Hybrid buses: transport of the future?
Centuries after the industrial development started and promised to establish the undeniable superiority of human beings over other living organisms that share the biosphere, we stand at a point where the earth’s atmosphere and biosphere is being degraded at an alarming rate by human activities. So much so that we may be heading towards a point of no return and destroy our home with our own hands. As a result, many international conventions and conferences are being held worldwide to discuss the serious issues related to activities leading to environmental degradation. In support of an international effort to bring about responsible consumerism and sustainable development, nineteen new environmental hybrid buses are to be added to Stagecoach’s fleet in South Yorkshire.
Stagecoach Group is an international transport group which operates buses, trains, trams, express coaches and ferries in the United Kingdom and North America. The group, based in Perth, Scotland, was founded in 1980 by the current chairman, Sir Brian Souter, his sister, Ann Gloag, and her former husband Robin.
Stagecoach’s initiative to achieve a cleaner environment
Stagecoach’s hybrid buses have fifty per cent less emission.With the introduction of these hybrid buses, Stagecoach hopes to achieve a reduction in fuel consumption which will lead to the reduction in emission of greenhouse gases and cancer and other disease causing agents released during the burning of petrol and diesel. The authorities in South Yorkshire are pleased that one of the country’s leading bus companies has decided to invest on hybrid buses which reduces the demand of oil as well as emits less harmful substances in the environment.
Operation of Stagecoach’s hybrid buses
These hybrid buses are equipped with a smaller internal combustion diesel engine than the standard size, coupled with anelectric motor. At any point, the bus can be operated on either the diesel engine or the electric motor or both at the same time. When the bus breaks, the kinetic energy from the breaking motion is stored in the electric motor as potential energy. This potential energy is then utilised to run the bus when the bus starts. The parallel technology in the engine ensures that the diesel engine stops operating when the bus stops and is then later restarted using the electric motor only. The diesel engine then takes over the electric engine again when the speed is reached between fifteen kilometres per hour to twenty kilometres per hour.
Although these buses are somewhat more expensive than the mainstream buses that run on diesel or petrol, the substantial saving of energy can ensure that payback on the greater investment cost is achieved within five to seven years depending on the price of diesel.

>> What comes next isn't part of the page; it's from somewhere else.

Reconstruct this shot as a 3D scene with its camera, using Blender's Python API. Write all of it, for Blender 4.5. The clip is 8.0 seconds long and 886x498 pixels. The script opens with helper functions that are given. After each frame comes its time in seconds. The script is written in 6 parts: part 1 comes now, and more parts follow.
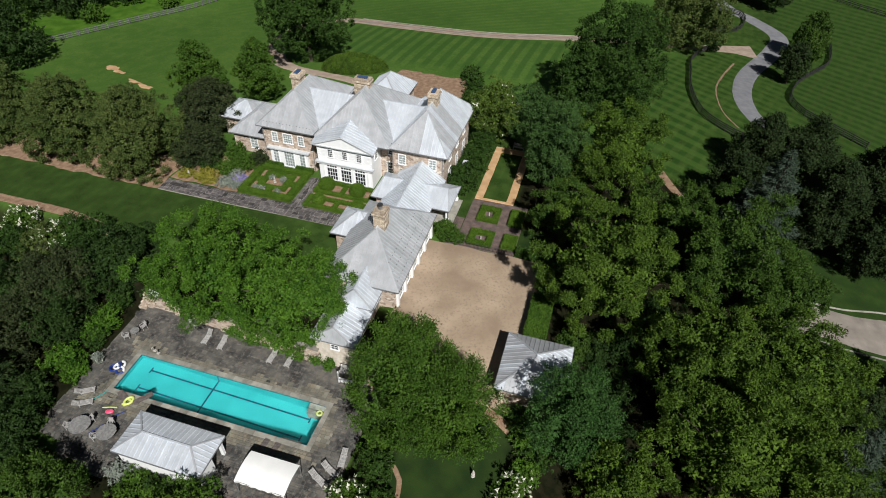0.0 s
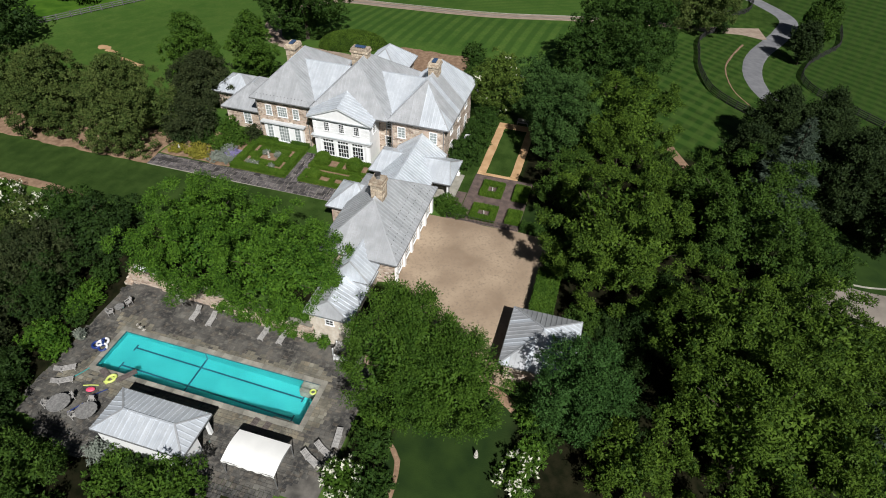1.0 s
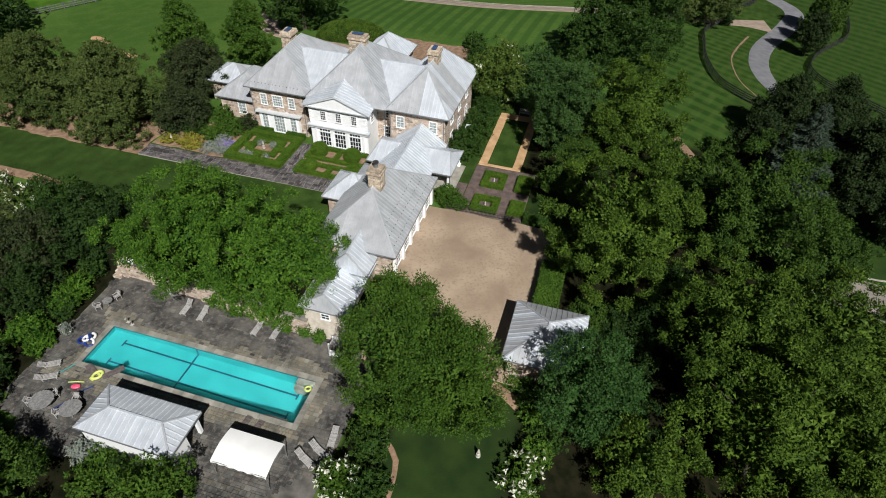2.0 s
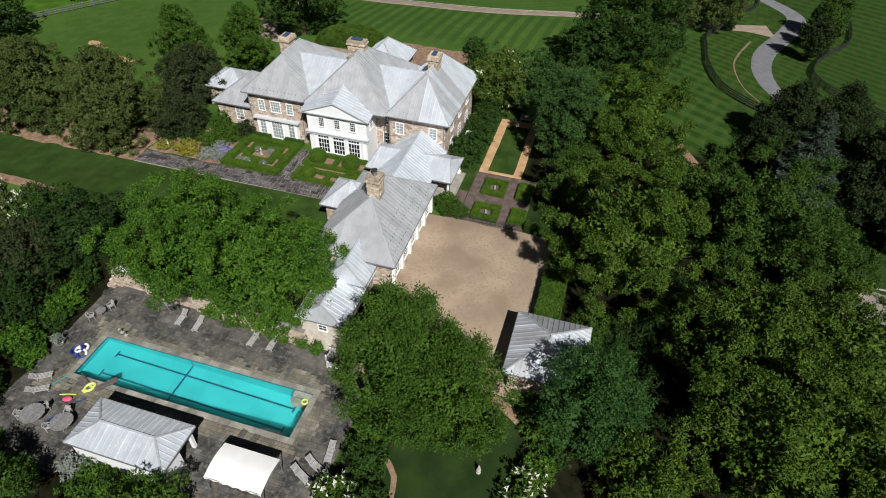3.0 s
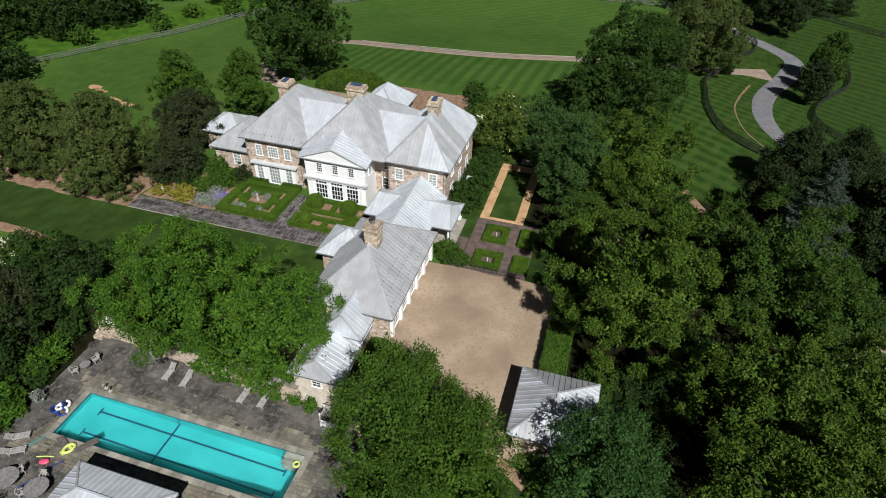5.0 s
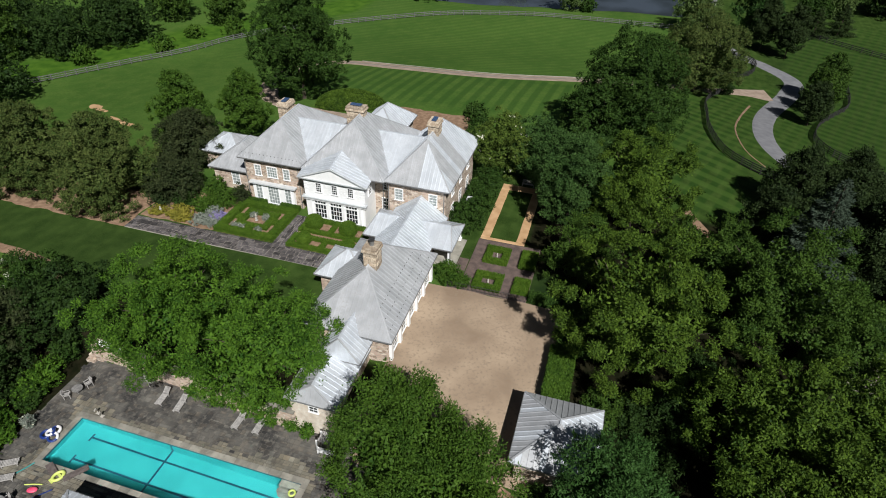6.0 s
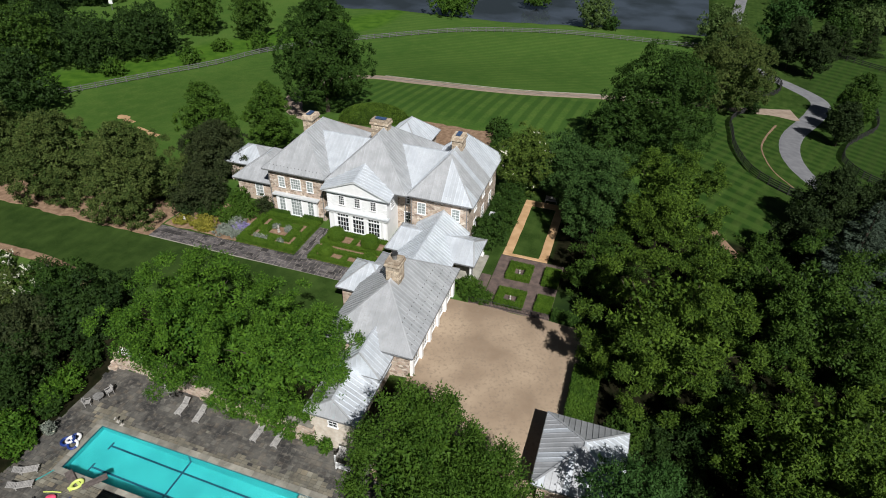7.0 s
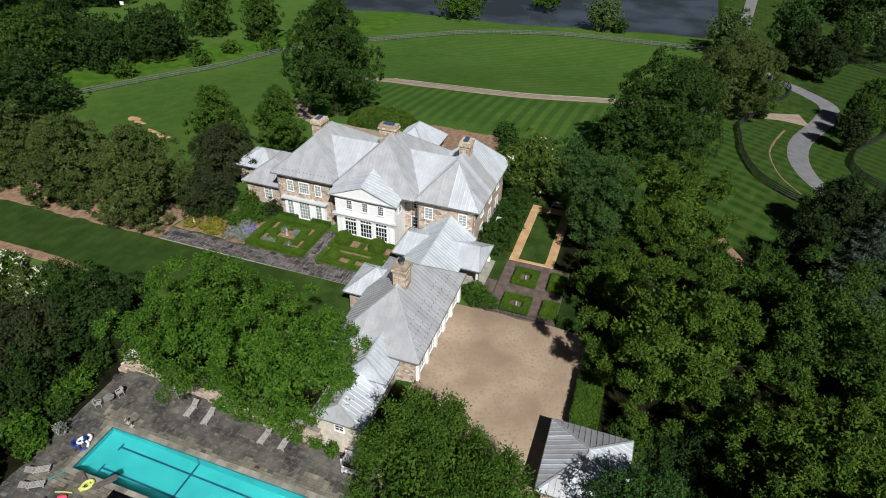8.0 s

The main objective of achieving a cleaner environment cannot be completed without public participation and support which includes daily commuters and bus drivers. Commuters should be encouraged to take the hybrid buses which are not only environment friendlier but also much more comfortable than buses operated on diesel fuel. Bus drivers should be educated and encouraged to drive with their foot on the brake pedals more often as it would charge up the battery. Authorities should be encouraged to invest on research facilities to develop the hybrid technology and decrease the fuel consumption further by developing and integrating more powerful electric motors in hybrid buses. Improved business plans should be charted to reduce repair and maintenance cost so that the breakeven point can be reached within a shorter period of time. Media can important role by promoting these buses and educating people about the environmental benefits of Stagecoach’s hybrid buses. With the support of the hybrid technology, these buses promise to take over the market in a major scale in the near future and ensure we leave a cleaner environment for generations to come.